Communication between the various shifts working on a specific project is essential. This is to ensure that every shift can pick from where the previous shift reached and go on with the process without alterations. Consequently, every production department needs to educate its staffs on the procedures to be followed when producing specific product. Staffs from the different shifts also need to spend some time when changing from one shift to another. This will help the incoming shift understand how far a production process had gone thus proceeding from there. Establishing standard volumes and depth of materials for specific materials will help in reducing the time spent in loading every truck. The company also needs to come up with standard equipments for measuring products. An alternative method of mixing products used to produce polyols is required so as to ensure that various products used effectively mix. This can be achieved through buying a mixing machine or having a tank where products are mixed before being loaded into tanks.
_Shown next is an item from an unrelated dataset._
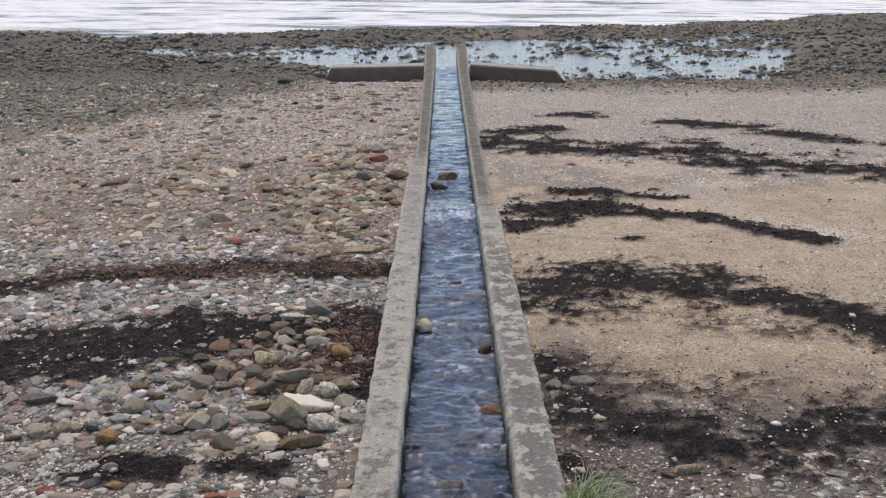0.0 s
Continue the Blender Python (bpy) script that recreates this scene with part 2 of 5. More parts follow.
def ground_material():
    m = Nodes("beach_ground")
    sand, soil, weed = m.attr("zone")
    damp, shell, fines = m.attr("zone2")
    sep = m.t.nodes.new("ShaderNodeSeparateColor")
    m.l(m.voronoi(48.0), sep.inputs[0])
    stones = m.ramp(sep.outputs[0], STONE_STOPS, hard=True)
    sep2 = m.t.nodes.new("ShaderNodeSeparateColor")
    m.l(m.voronoi(140.0), sep2.inputs[0])
    fine = m.ramp(sep2.outputs[1], [(0.0, (0.15, 0.13, 0.11)), (0.3, (0.3, 0.26, 0.22)), (0.62, (0.21, 0.18, 0.155)), (0.86, (0.55, 0.52, 0.47))], hard=True)
    gravel = m.mix(m.ramp(m.noise(9.0), [(0.35, 0.45), (0.65, 0.9)]), stones, fine)
    sep3 = m.t.nodes.new("ShaderNodeSeparateColor")
    m.l(m.voronoi(17.0), sep3.inputs[0])
    gravel = m.mix(m.ramp(sep3.outputs[1], [(0.0, 0.0), (0.62, 0.75)], hard=True), gravel, m.mix(0.5, m.ramp(sep3.outputs[0], STONE_STOPS, hard=True), gravel))
    gravel = m.mix(m.ramp(m.noise(2.2, 4.0), [(0.4, 0.1), (0.66, 0.6)]), gravel, m.mix(m.noise(60.0, 5.0, 0.7), (0.18, 0.13, 0.092), (0.4, 0.31, 0.225)))
    tan = m.mix(m.ramp(m.noise(60.0, 6.0, 0.78), [(0.3, 0.0), (0.7, 1.0)]), (0.4, 0.3, 0.205), (0.92, 0.725, 0.53))
    tan = m.mix(m.ramp(m.noise(3.1, 5.0, 0.65), [(0.45, 0.0), (0.66, 0.5)]), tan, m.mix(m.noise(80.0, 4.0), (0.18, 0.125, 0.095), (0.44, 0.325, 0.25)))
    tan = m.mix(m.ramp(sep2.outputs[2], [(0.0, 0.85), (0.2, 0.0)], hard=True), tan, fine)
    tan = m.mix(m.ramp(m.noise(110.0, 3.0), [(0.32, 0.6), (0.4, 0.0)]), tan, (0.12, 0.09, 0.065))
    tan = m.mix(m.ramp(m.noise(14.0, 6.0, 0.75), [(0.36, 0.6), (0.46, 0.0)]), tan, (0.23, 0.165, 0.12))
    c = m.mix(sand, gravel, tan)
    mud = m.mix(m.ramp(m.noise(80.0, 6.0, 0.8), [(0.3, 0.0), (0.7, 1.0)]), (0.048, 0.036, 0.031), (0.37, 0.295, 0.255))
    mud = m.mix(m.ramp(sep2.outputs[0], [(0.0, 0.85), (0.2, 0.0)], hard=True), mud, fine)
    c = m.mix(soil, c, mud)
    c = m.mix(shell, c, m.mix(m.ramp(sep2.outputs[0], [(0.0, 0.9), (0.38, 0.0)], hard=True), c, (0.7, 0.66, 0.6)))
    c = m.mix(m.math("MULTIPLY", fines, m.ramp(m.noise(45.0, 5.0, 0.75), [(0.42, 0.0), (0.66, 0.6)])), c, m.mix(m.noise(120.0, 3.0), (0.23, 0.22, 0.135), (0.56, 0.51, 0.36)))
    c = m.mix(weed, c, m.mix(m.ramp(m.noise(90.0, 5.0, 0.8), [(0.35, 0.0), (0.75, 1.0)]), (0.007, 0.006, 0.007), (0.06, 0.047, 0.043)))
    c = m.mix(m.math("MULTIPLY", damp, 0.9), c, m.mix(1.0, c, (0.46, 0.46, 0.4), "MULTIPLY"))
    h = m.math("ADD", m.math("MULTIPLY", m.voronoi(48.0, "Distance"), m.math("SUBTRACT", 1.0, sand)), m.math("MULTIPLY", m.noise(90.0, 6.0, 0.75), 0.9))
    h = m.math("ADD", h, m.math("MULTIPLY", m.noise(18.0, 4.0), 1.2))
    m.bump(h, 0.022, 1.0)
    rough = m.math("SUBTRACT", 0.92, m.math("MULTIPLY", damp, 0.3))
    return m.done(c, rough, 0.2)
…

For all the above recommendations to be achieved, the company needs to bestow the responsibilities to managers of the different production and loading departments (Ernst, Jiang, Krishnamoorthy & Sier, 2004, pp. 21-27). They will be responsible of ensuring that all the recommendations have been implemented in their respective departments.
References
Christopher, M. (1999). Logistics and Supply Chain Management: Strategies for Reducing Cost and Improving Service (Second Edition). International Journal of Logistics Research and Applications, 2(1), pp. 103-104.
Cooper, R. G. (2000). The dimensions of industrial new product success and failure. Journal of Marketing, 43(15), pp. 93-103.
Ernst, A. H., Jiang, H., Krishnamoorthy, M. & Sier, D. (2004). Staff scheduling and rostering: A review of applications, methods and models. European Journal of Operational Research, 153(1), pp. 3-27.